The right choice often comes down to how you want to live. If you value indoor-outdoor flow, yard space, and more separation, a detached house may be the better fit. If you care more about ownership, newer construction feel, and a compact footprint in Mar Vista, a small-lot home may be worth a closer look.
In a neighborhood as layered as Mar Vista, the smartest move is to compare not just square footage and finishes, but also zoning context, block pattern, access layout, and how the home supports your day-to-day routine.
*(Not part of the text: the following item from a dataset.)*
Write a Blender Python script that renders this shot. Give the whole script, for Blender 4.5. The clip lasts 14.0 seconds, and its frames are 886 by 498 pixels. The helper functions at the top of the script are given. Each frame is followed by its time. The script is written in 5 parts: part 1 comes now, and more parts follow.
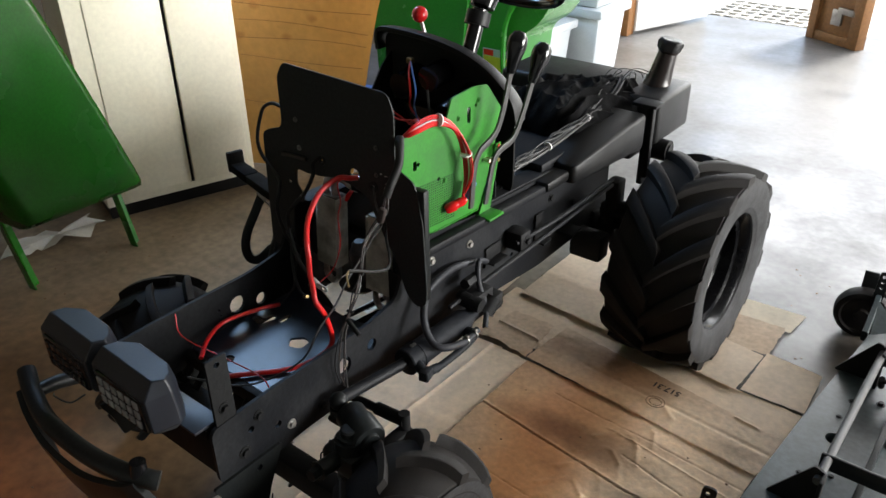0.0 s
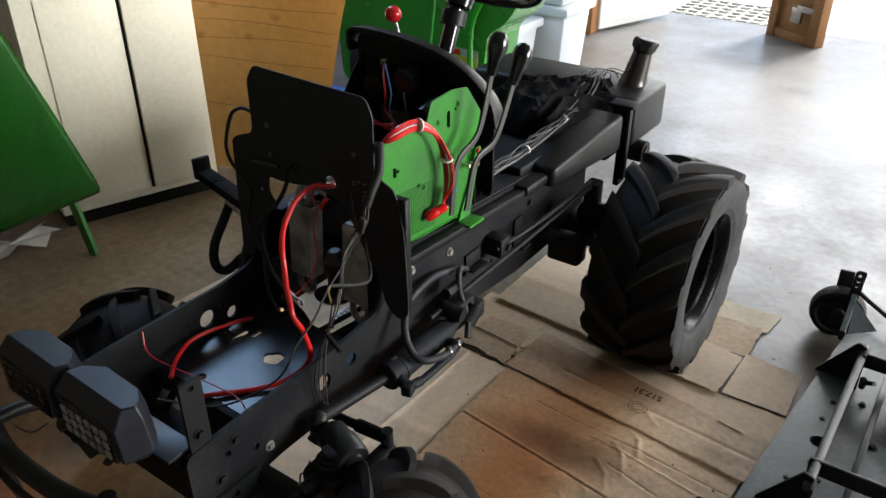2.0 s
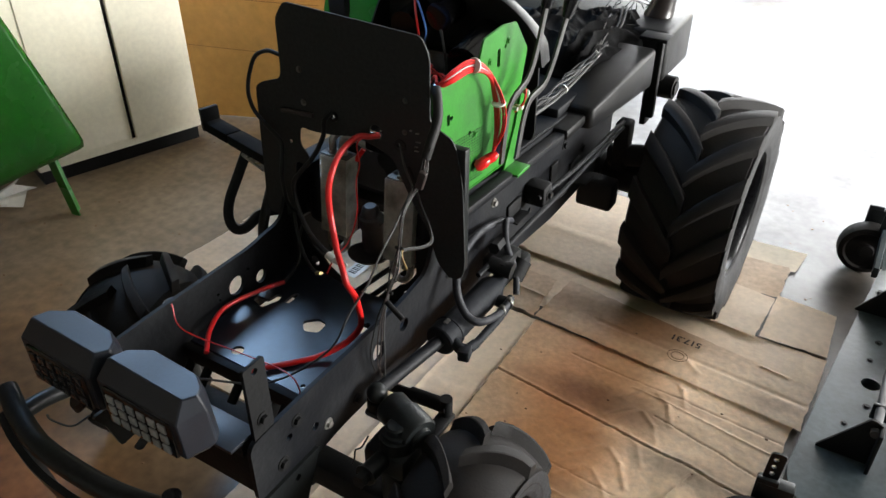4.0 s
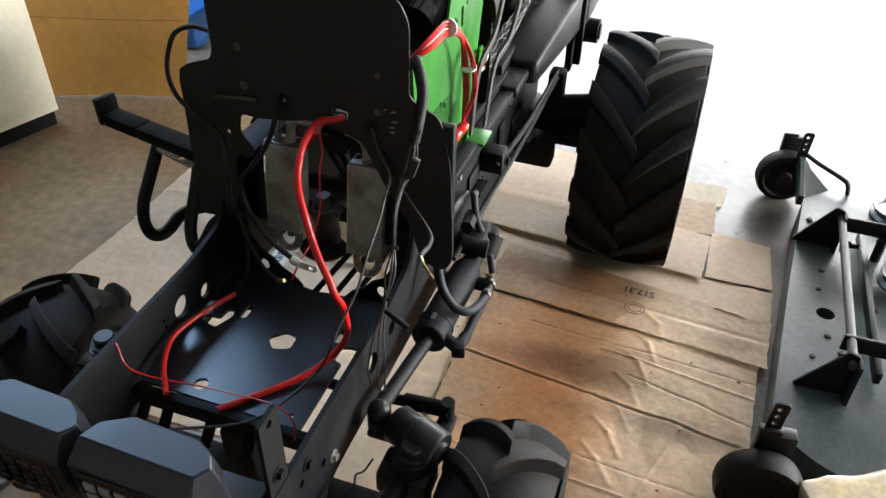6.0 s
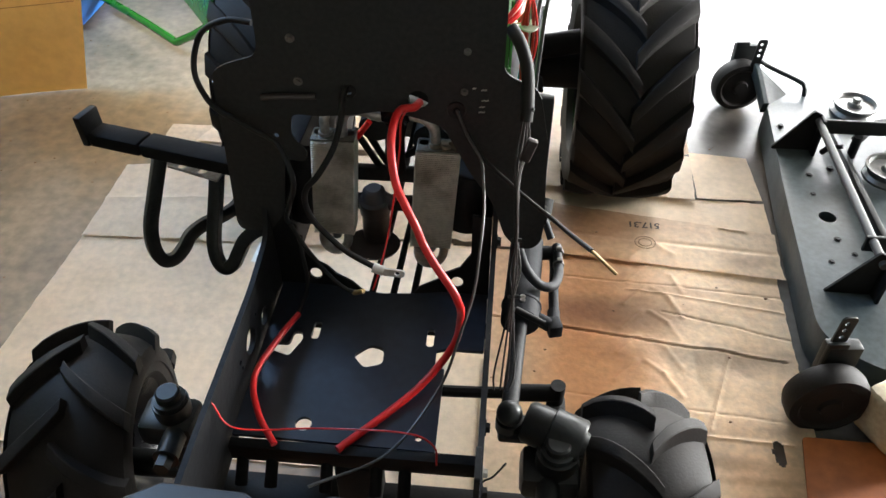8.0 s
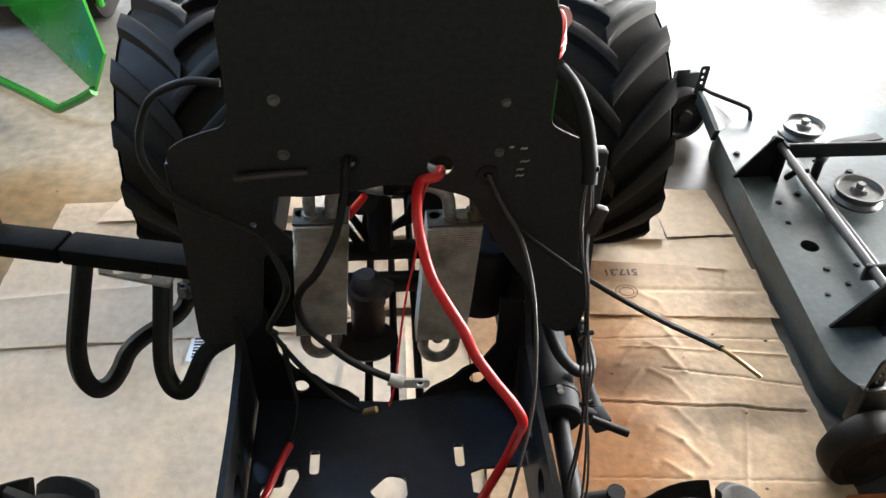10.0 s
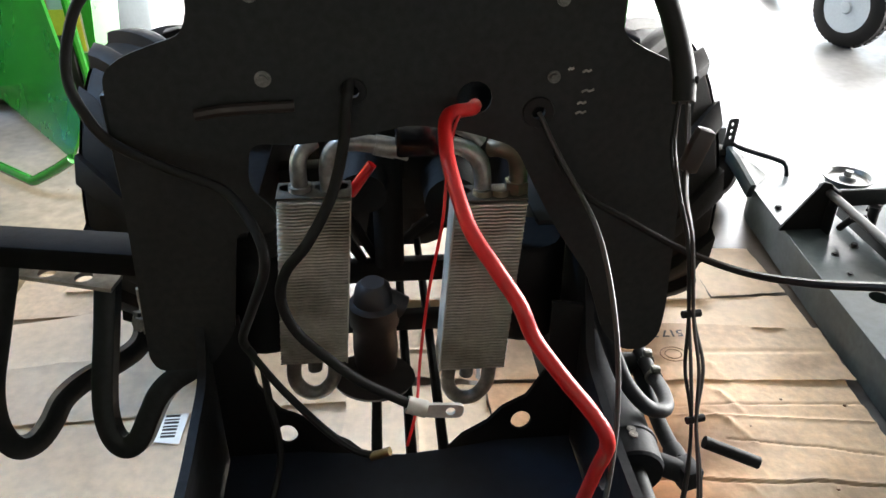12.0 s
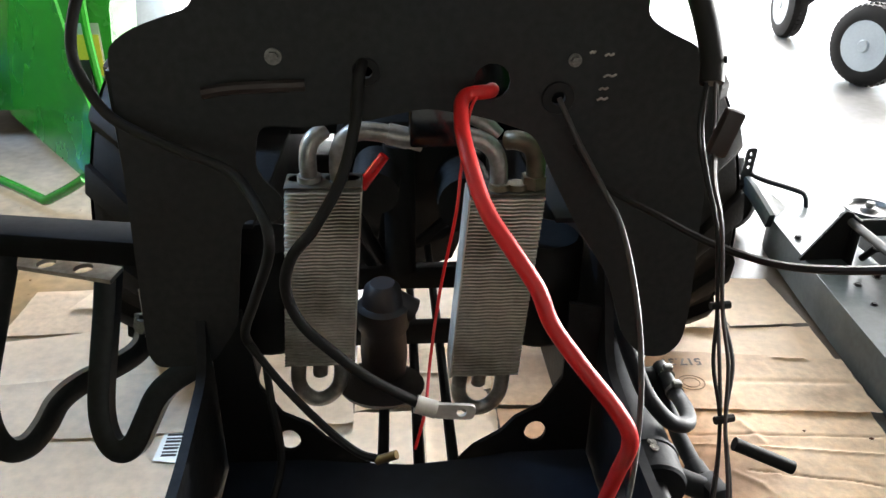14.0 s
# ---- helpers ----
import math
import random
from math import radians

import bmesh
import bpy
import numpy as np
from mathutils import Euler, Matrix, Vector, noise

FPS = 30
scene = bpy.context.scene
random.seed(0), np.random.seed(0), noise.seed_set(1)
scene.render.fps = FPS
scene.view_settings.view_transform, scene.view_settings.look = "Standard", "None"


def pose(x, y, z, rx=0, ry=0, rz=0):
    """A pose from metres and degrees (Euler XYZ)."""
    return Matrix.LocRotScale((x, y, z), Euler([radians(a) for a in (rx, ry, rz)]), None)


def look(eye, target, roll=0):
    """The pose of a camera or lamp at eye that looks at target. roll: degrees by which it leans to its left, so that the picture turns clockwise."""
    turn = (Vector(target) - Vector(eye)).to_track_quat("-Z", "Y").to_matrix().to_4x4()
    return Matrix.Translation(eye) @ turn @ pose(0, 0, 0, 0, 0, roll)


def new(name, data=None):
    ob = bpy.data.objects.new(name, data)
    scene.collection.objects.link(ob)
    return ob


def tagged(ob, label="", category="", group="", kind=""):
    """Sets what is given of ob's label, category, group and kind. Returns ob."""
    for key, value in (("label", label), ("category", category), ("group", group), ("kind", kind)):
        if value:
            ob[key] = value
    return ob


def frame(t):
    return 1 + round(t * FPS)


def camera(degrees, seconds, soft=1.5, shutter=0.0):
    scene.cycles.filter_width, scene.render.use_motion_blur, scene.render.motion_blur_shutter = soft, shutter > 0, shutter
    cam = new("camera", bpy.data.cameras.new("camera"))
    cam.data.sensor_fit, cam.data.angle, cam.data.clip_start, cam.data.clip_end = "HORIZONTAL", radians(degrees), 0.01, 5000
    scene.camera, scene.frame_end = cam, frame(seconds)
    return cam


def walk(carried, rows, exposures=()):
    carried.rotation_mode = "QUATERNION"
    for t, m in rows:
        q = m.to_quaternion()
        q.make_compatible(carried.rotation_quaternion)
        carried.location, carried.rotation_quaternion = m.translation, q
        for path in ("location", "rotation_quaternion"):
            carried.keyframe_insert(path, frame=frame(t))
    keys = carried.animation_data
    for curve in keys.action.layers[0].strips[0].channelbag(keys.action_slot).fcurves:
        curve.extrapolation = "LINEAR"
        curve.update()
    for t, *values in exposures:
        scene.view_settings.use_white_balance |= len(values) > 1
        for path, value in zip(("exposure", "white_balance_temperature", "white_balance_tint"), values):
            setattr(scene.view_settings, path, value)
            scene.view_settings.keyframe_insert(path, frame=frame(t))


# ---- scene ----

If you want help weighing those details with a design-sensitive, neighborhood-focused lens, The Kohl Team is here to guide you.
FAQs
What is the difference between a Mar Vista single-family home and a small-lot home?
- A single-family home is typically a detached house on its own lot, while a small-lot home is a fee-simple ownership product with a more townhouse-like form that is allowed only in certain higher-density zones.
Are small-lot homes allowed in all parts of Mar Vista?
- No. Los Angeles allows small-lot housing only in RD, R3, R4, R5, and RAS zones, so they are not permitted in true single-family zones or in R2.
Do Mar Vista small-lot homes have yards?
- They can include setbacks and some exterior space, but city standards generally result in less usable private yard area than most detached single-family homes.
Where are detached homes more common in Mar Vista?
- Detached homes are generally more common on lower-density residential blocks, especially in areas west of Sawtelle Boulevard and in other parts of Mar Vista that follow the community plan’s lower-density pattern.
Where are small-lot homes more likely in Mar Vista?
- Small-lot homes are more likely near busier corridors, redevelopment edges, and areas with multifamily or commercial-adjacent zoning where denser housing is already allowed.
Is parking different for Mar Vista small-lot homes?
- Yes. Small-lot rules can involve common access driveways, walkways, and guest-parking requirements for larger projects, which often creates a more shared parking and access setup than a detached home.